▶ **WRITTEN TASK**:
Retype each line of the material exactly, please, skipping any picture in it.

▶ **GIVEN INFORMATION**:
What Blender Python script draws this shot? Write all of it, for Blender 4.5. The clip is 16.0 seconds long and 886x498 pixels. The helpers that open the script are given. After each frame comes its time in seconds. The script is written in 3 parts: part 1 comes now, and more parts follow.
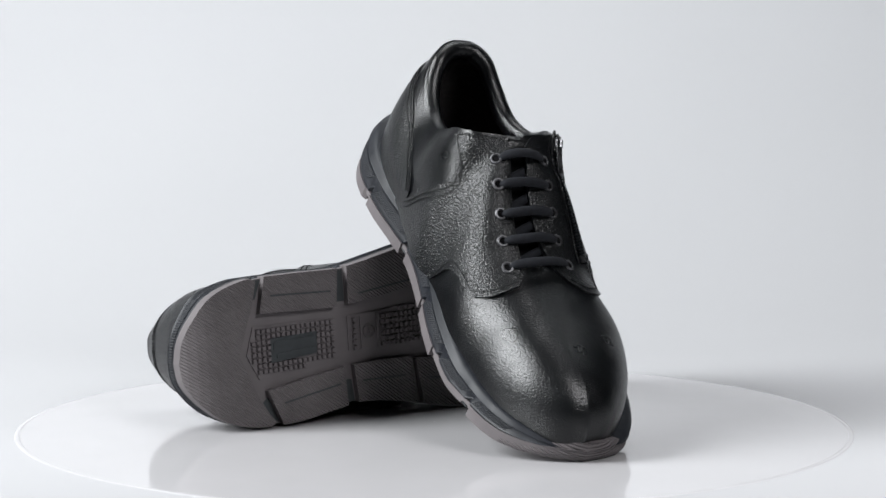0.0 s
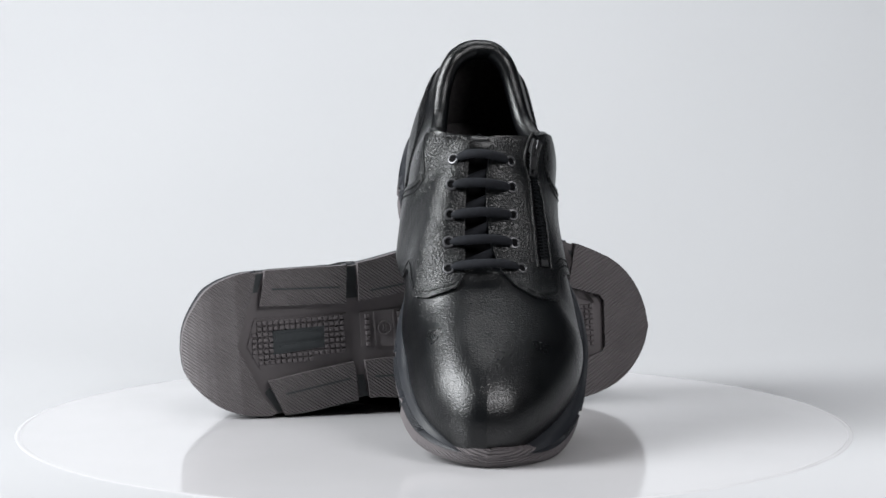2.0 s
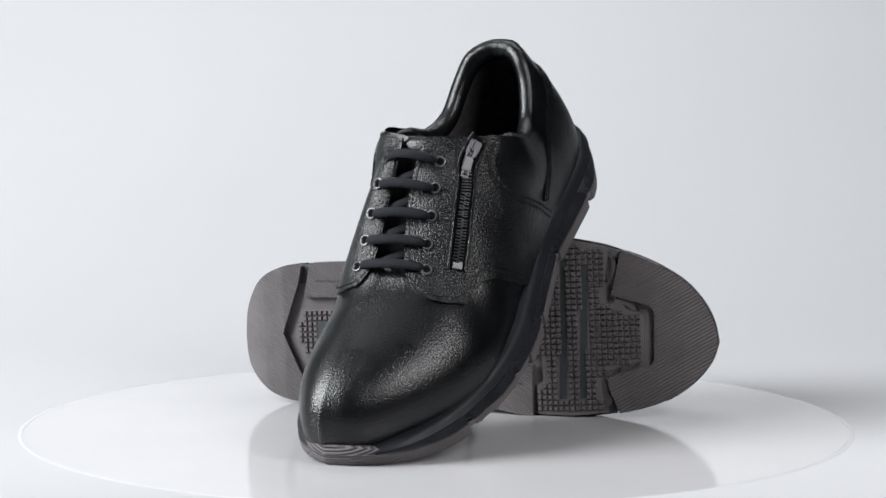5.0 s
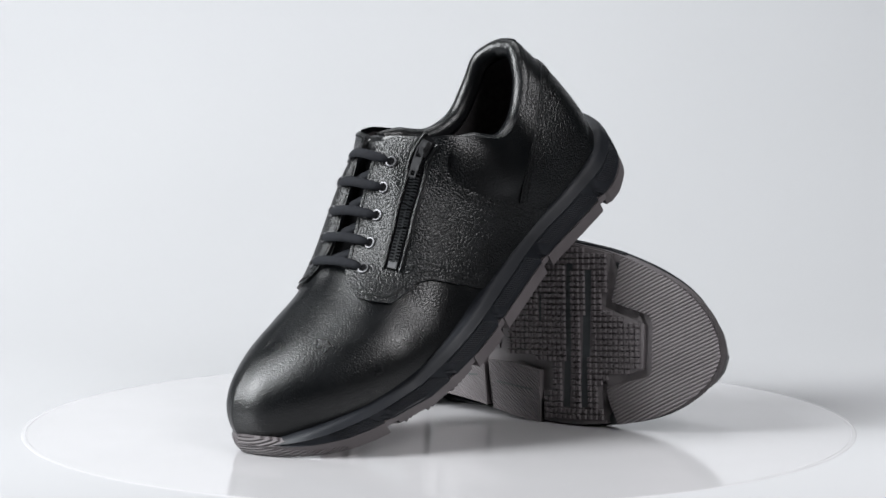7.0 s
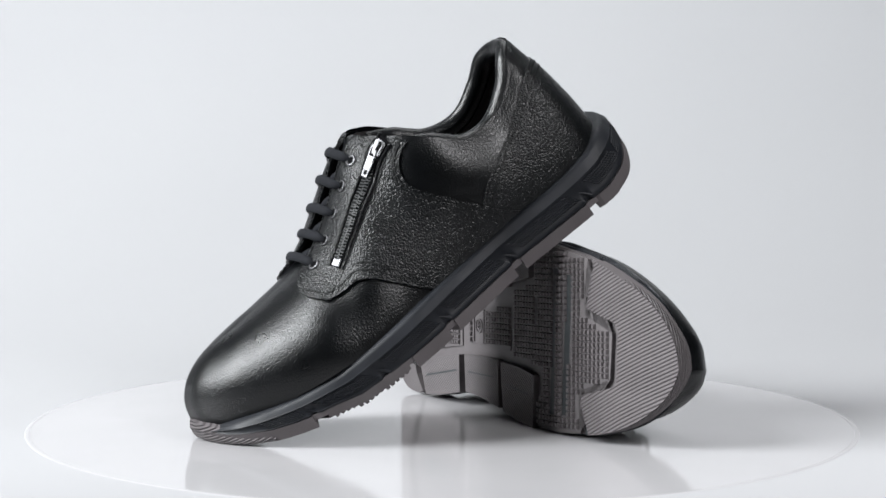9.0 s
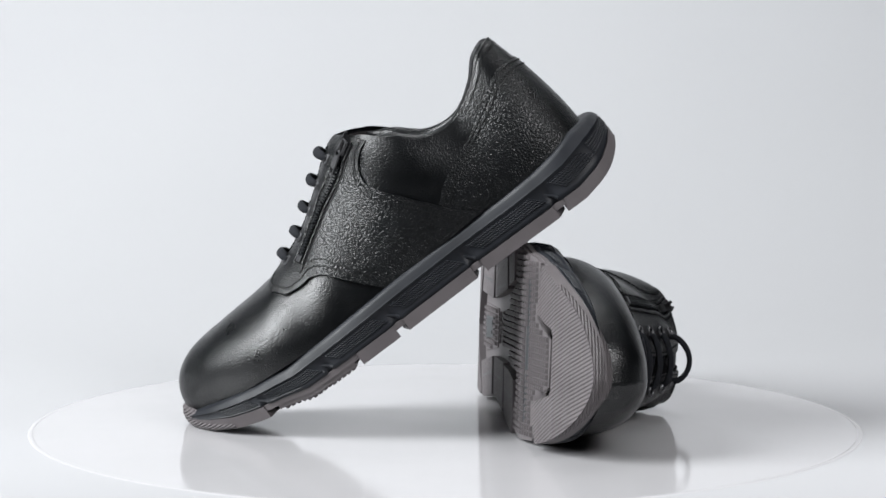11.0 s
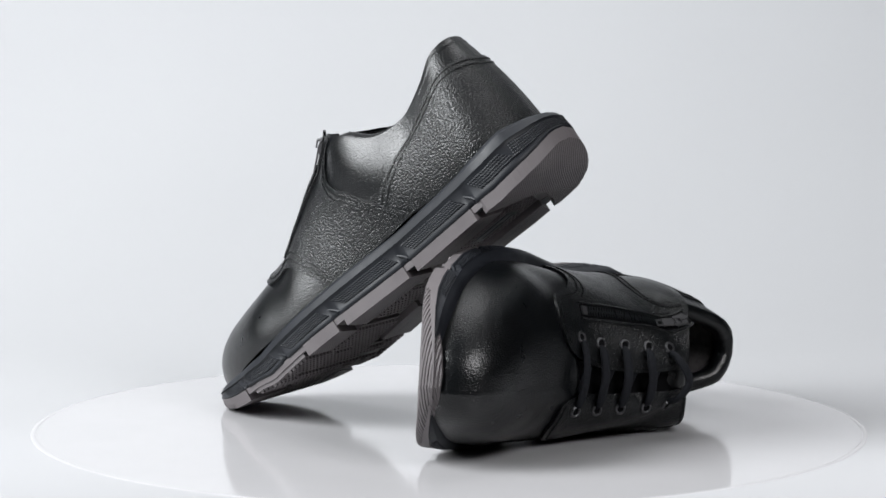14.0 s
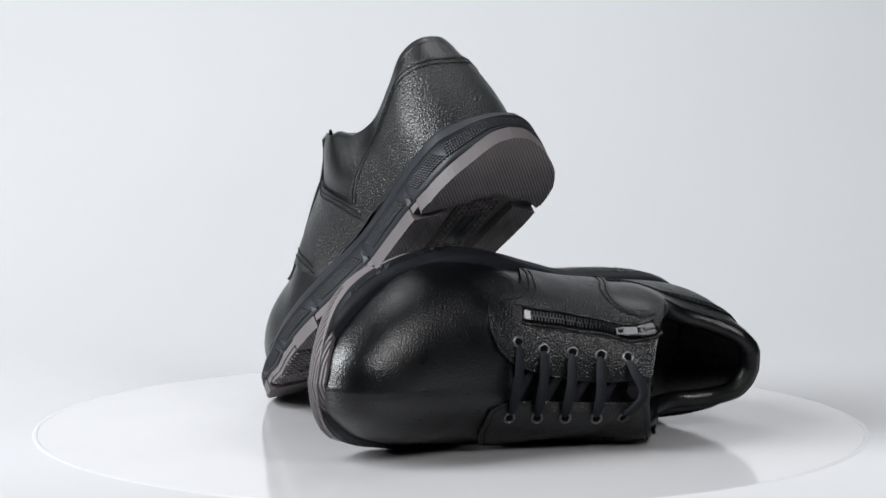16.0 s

▶ **EXPECTED OUTPUT**:
What Blender Python script draws this shot? Write all of it, for Blender 4.5. The clip is 16.0 seconds long and 886x498 pixels. The helpers that open the script are given. After each frame comes its time in seconds. The script is written in 3 parts: part 1 comes now, and more parts follow.
0.0 s
2.0 s
5.0 s
7.0 s
9.0 s
11.0 s
14.0 s
16.0 s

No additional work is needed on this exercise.